Schor agrees that a more restful, reflective life and old-fashioned American productivity needn’t be mutually exclusive. The increased effectiveness of a healthy worker isn’t hard to imagine, and other related benefits have been demonstrated too. “One study shows that people living with what I call voluntary simplicity leave less an ecological footprint,” Schor tells me—a righteous thing, certainly, and also economically beneficial to those people in the long term.
But will Americans ever really opt for a more restful life? There’s inertia and habit to contend with; plus, there seems to be an unspoken echos that the hurrying and the vegetating are America at its bipolar best. Some of the greatest art, achievements, and fun seem born of imbalance. Doesn’t our mix of frenetic and leisurely give us Friday night, give us New York City after all?
Newby-Fraser puts it this way: “America is very obsessed with achievement and addicted to certain negative stimulation. But it’s still possible to be a workaholic and to factor in regular relaxation. I, myself, am a workaholic and I don’t watch myself.”

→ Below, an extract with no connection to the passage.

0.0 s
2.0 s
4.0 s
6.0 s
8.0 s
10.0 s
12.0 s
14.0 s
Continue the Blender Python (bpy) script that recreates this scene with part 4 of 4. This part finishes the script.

When I tell Schor, Mathur, Adams, and Newby-Fraser about my idea for incorporating a kind of generalised Savasana into daily life, each responds with something like guarded optimism. “Most people don’t live life in an actively intentional way,” Schor tells me, but adds that some do: “You’ve got some polarised trends now. The majority is doing this dominant thing [TV, shopping, and the like], but a growing minority is starting to do something else, to do this voluntary simplicity. You go to places like the Pacific Northwest and see more and more of it. It’s about changing attitudes toward consumerism, a tendency to be more reflective and conscientious.”

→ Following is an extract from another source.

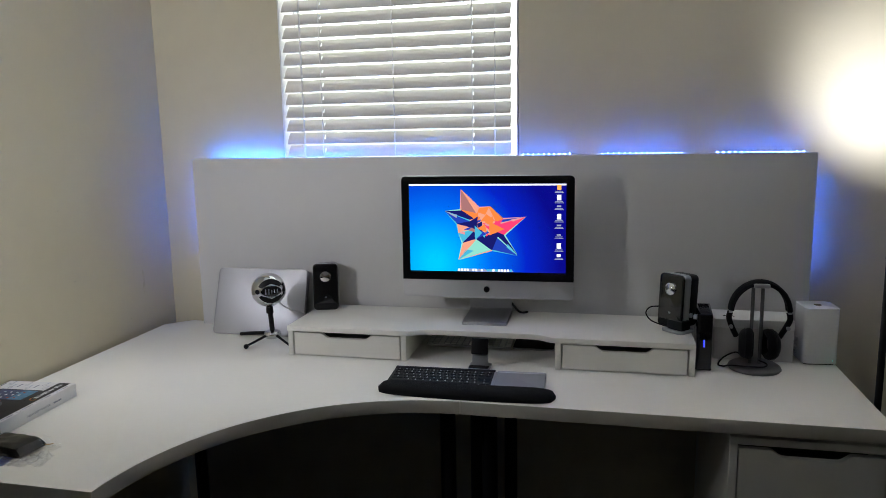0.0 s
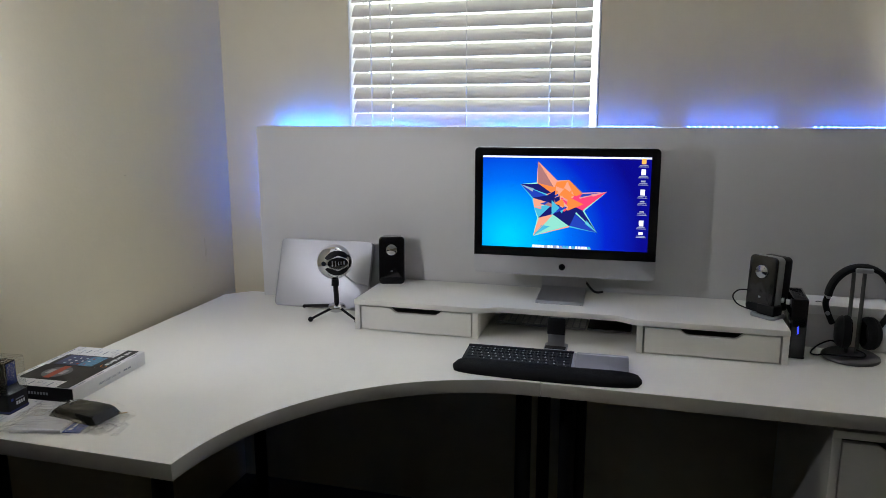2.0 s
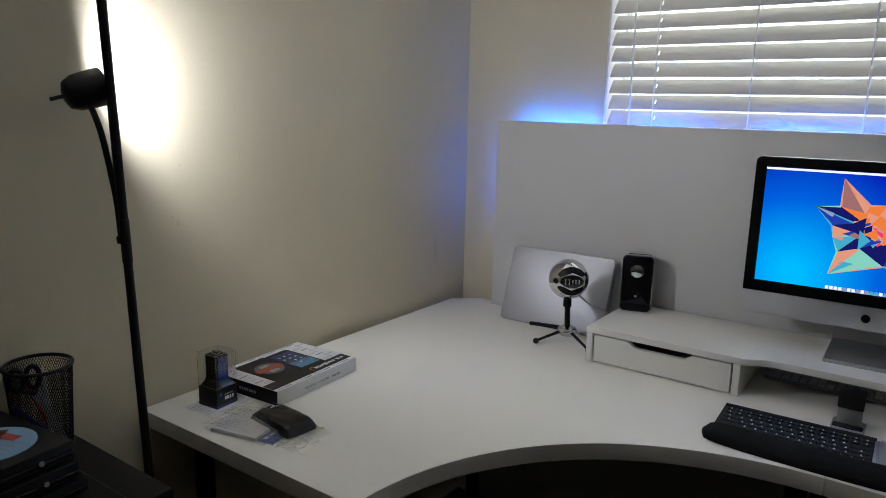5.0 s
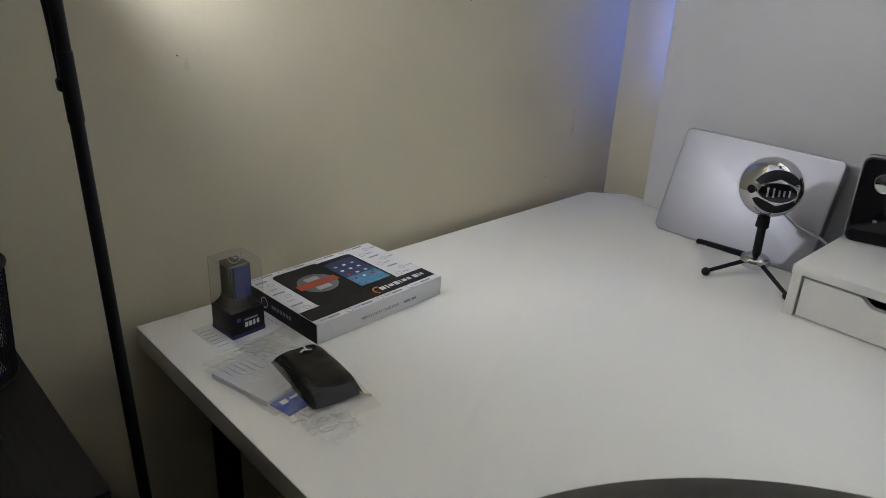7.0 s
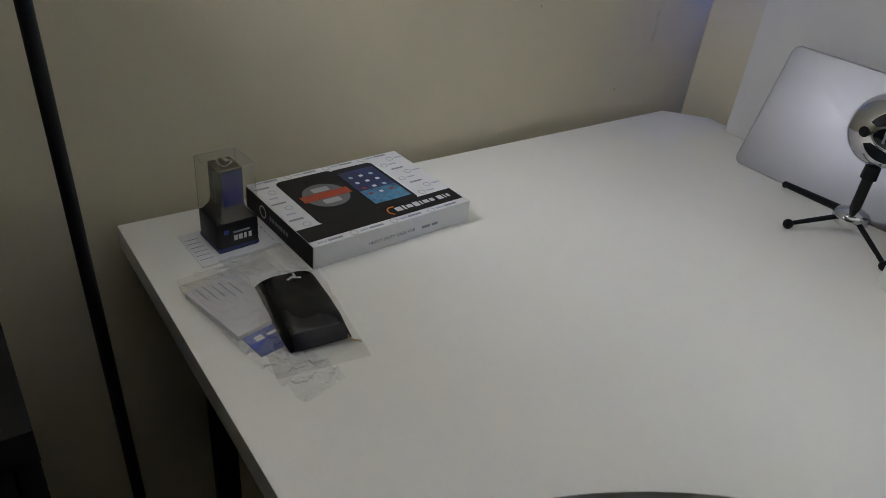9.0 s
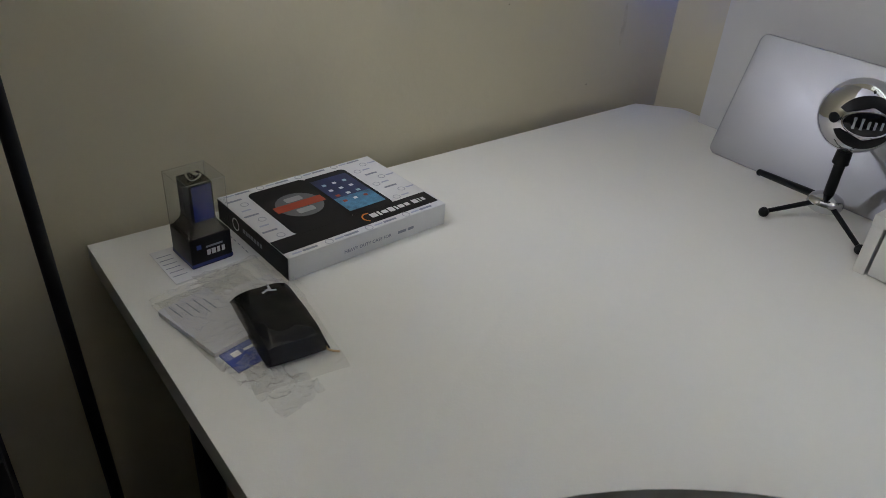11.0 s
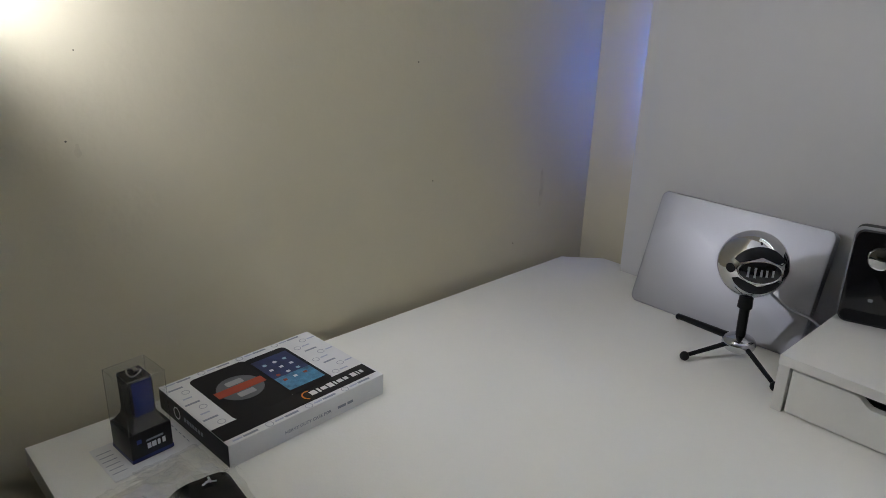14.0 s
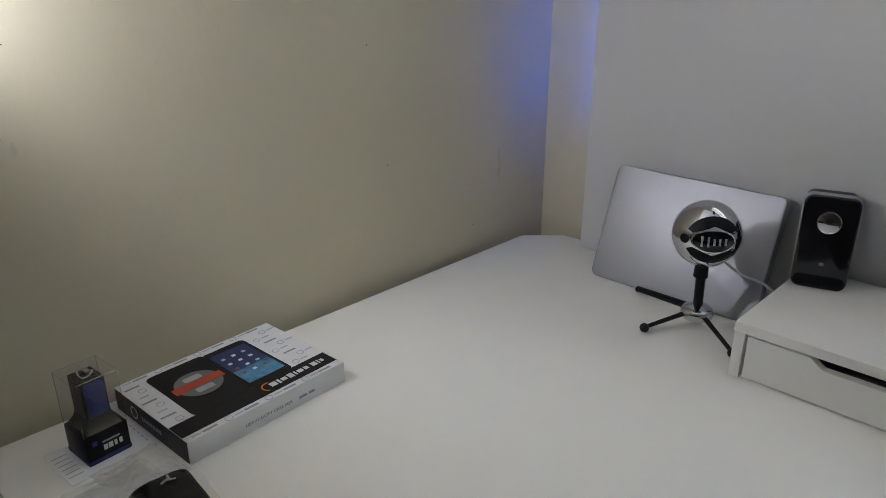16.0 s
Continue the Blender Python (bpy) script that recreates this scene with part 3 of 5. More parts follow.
    # black sheet added to draw the dark shaded line beneath the foot
    part("foot_pad", slab(-w + 0.001, w - 0.001, -0.0615, 0.088, -0.0004, 0.0004), BLACK_PLASTIC, t, "thin black pad standing in for the shaded gap under the foot")
    part("power_cable", tube(bmesh.new(), [(0.03, 0.09, 0.07), (0.06, 0.098, 0.035), (0.090, 0.085, 0.006), (0.115, 0.095, 0.004)], 0.0035), BLACK_PLASTIC, t)


computer()


# ---------------------------------------------------------------- laptop leaning on the board
def laptop():
    t = thing("laptop", pose(-1.064, 2.226, DZ + 0.0005, -19.5, 0, 0.3), "closed silver laptop standing on its side against the board", "laptop")
    for name, y0, y1, m in (("lid", 0.0, 0.0105, ALU), ("base", 0.0112, 0.0235, ALU)):
        bm = prism(rounded(0.320, 0.222, 0.014), -y1, -y0, 0.0028, 3)
        bmesh.ops.transform(bm, matrix=Matrix.Translation((0, 0, 0.111)) @ UP, verts=bm.verts)
        part(name, bm, m, t)
    part("hinge", slab(-0.12, 0.12, 0.010, 0.0125, 0.0035, 0.009), BLACK_PLASTIC, t, "black plastic hinge strip")


laptop()


# ---------------------------------------------------------------- ball microphone
def on_ball(r, outline, lift=1.006, n=5):
    """A patch of the front of a ball, outline in (x, z) parts of its radius."""
    bm = bmesh.new()
    cx, cz = sum(p[0] for p in outline) / len(outline), sum(p[1] for p in outline) / len(outline)
    put = lambda u, v: bm.verts.new((u * r * lift, -math.sqrt(max(0.0, 1 - u * u - v * v)) * r * lift, v * r * lift))
    rings = [[put(cx + (u - cx) * k / n, cz + (v - cz) * k / n) for u, v in outline] for k in range(1, n + 1)]
    mid = put(cx, cz)
    m = len(outline)
    for i in range(m):
        bm.faces.new((mid, rings[0][i], rings[0][(i + 1) % m]))
        for k in range(n - 1):
            bm.faces.new((rings[k][i], rings[k + 1][i], rings[k + 1][(i + 1) % m], rings[k][(i + 1) % m]))
    return bm


def microphone():
    c = Vector((-0.964, 2.133, 0.9075))
    t = thing("microphone", pose(-0.972, 2.158, DZ), "chrome ball microphone on a small black tripod on the desk", "microphone")
    at = Matrix.Translation(c - Vector((-0.972, 2.158, DZ))) @ pose(0, 0, 0, -5, 0, 37)
    R = 0.0525
    body = part("ball_body", ball(bmesh.new(), (0, 0, 0), R, 48), CHROME, t, "polished chrome shell", m=at)
    arc = lambda a0, a1, rx, rz, n=14: [(rx * math.cos(radians(a0 + (a1 - a0) * i / n)), rz * math.sin(radians(a0 + (a1 - a0) * i / n))) for i in range(n + 1)]
    for s in (1, -1):
        o = [(x, s * z) for x, z in arc(24, 156, 0.76, 0.70)] + [(x, s * z) for x, z in arc(150, 30, 0.66, 0.43)]
        part("grille_slot", on_ball(R, o), BLACK_PLASTIC, body, "black slotted grille")
        part("grille_slot", on_ball(R, [(s * 0.76 + 0.10 * math.cos(a), 0.14 * math.sin(a)) for a in [2 * math.pi * i / 14 for i in range(14)]]), BLACK_PLASTIC, body, "black slotted grille")
    part("badge", on_ball(R, arc(0, 347, 0.58, 0.31, 27), 1.010), GLOSS_BLACK, body, "black oval badge")
    bm = bmesh.new()
    ring = [(0.60 * math.cos(a), 0.33 * math.sin(a)) for a in [2 * math.pi * i / 36 for i in range(37)]]
    tube(bm, [(u * R, -math.sqrt(1 - u * u - v * v) * R * 1.012, v * R) for u, v in ring], 0.0014, 8)
    part("badge_ring", bm, CHROME, body)
    for i, (u, h) in enumerate(((-0.33, 0.15), (-0.16, 0.15), (0.0, 0.10), (0.15, 0.10), (0.32, 0.10))):
        part("badge_bar", on_ball(R, [(u - 0.032, -h), (u + 0.032, -h), (u + 0.032, h), (u - 0.032, h)], 1.016, 2), GREY_PLASTIC, body)
    part("indicator_light", on_ball(R, [(-0.02 + 0.035 * math.cos(a), 0.78 + 0.035 * math.sin(a)) for a in [2 * math.pi * i / 10 for i in range(10)]], 1.008, 2), GLOSS_BLACK, body)
    top = c - Vector((-0.972, 2.158, DZ)) - Vector((0, 0, R - 0.003))
    bm = bmesh.new()
    rod(bm, (0, 0, 0.040), tuple(top), 0.0078, seg=20)
    part("stem", bm, BLACK_PLASTIC, t)
    part("collar", rod(bmesh.new(), tuple(top - Vector((0, 0, 0.024))), tuple(top - Vector((0, 0, 0.004))), 0.0115, 0.0105, 20), BLACK_PLASTIC, t)
    part("hub", lathe(bmesh.new(), [(0, 0.0165), (0.012, 0.0165)] + [(0.0160 + 0.0110 * math.cos(radians(a)), 0.0285 + 0.0120 * math.sin(radians(a))) for a in range(-80, 81, 16)] + [(0.011, 0.0440), (0, 0.0440)], 40), CHROME, t, "polished chrome hub")
    for x, y, r in ((-0.053, -0.075, 0.0034), (0.088, -0.055, 0.0034), (-0.138, 0.054, 0.0052)):
        g = part("tripod_leg", rod(bmesh.new(), (x * 0.16, y * 0.16, 0.030), (x, y, 0.0085), r * 1.2, r, 14), BLACK_PLASTIC, t)
        part("rubber_foot", ball(bmesh.new(), (x, y, 0.0078), 0.0078 if r < 0.005 else 0.0058, 16), BLACK_PLASTIC, g)
    part("usb_cable", tube(bmesh.new(), [tuple(top + Vector((0.004, 0.030, 0.012))), (0.045, 0.030, 0.105), (0.085, 0.055, 0.085), (0.105, 0.080, 0.05), (0.100, 0.110, 0.012), (0.085, 0.150, 0.003)], 0.0022), GREY_PLASTIC, t, "thin grey cable")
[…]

In theory, anything can be meditative, from lying quietly, to sitting in church, to many kinds of movement. The main thing, Mathur says, is deciding that rest is a worthwhile enterprise in the first place. “There are still one or two in each yoga class who get up and leave after asana practice,” she notes. “It’s about seeing Savasana as an equally valued pose and activity.
I want to experience the value of Savasana. So, after taking in all the research and opinions of the experts, I walk my overworked self to the hallway outside my home office. For the next 10 minutes, my metaphor of generalised Savasana is going to be a literal Savasana for me, as best as I can manage. My busyness awaits me, back at my desk, and I find it oddly liberating to accept this. I won’t vow to less work; I’ve tried it and it doesn’t happen. Instead, I’m going to “not work” better.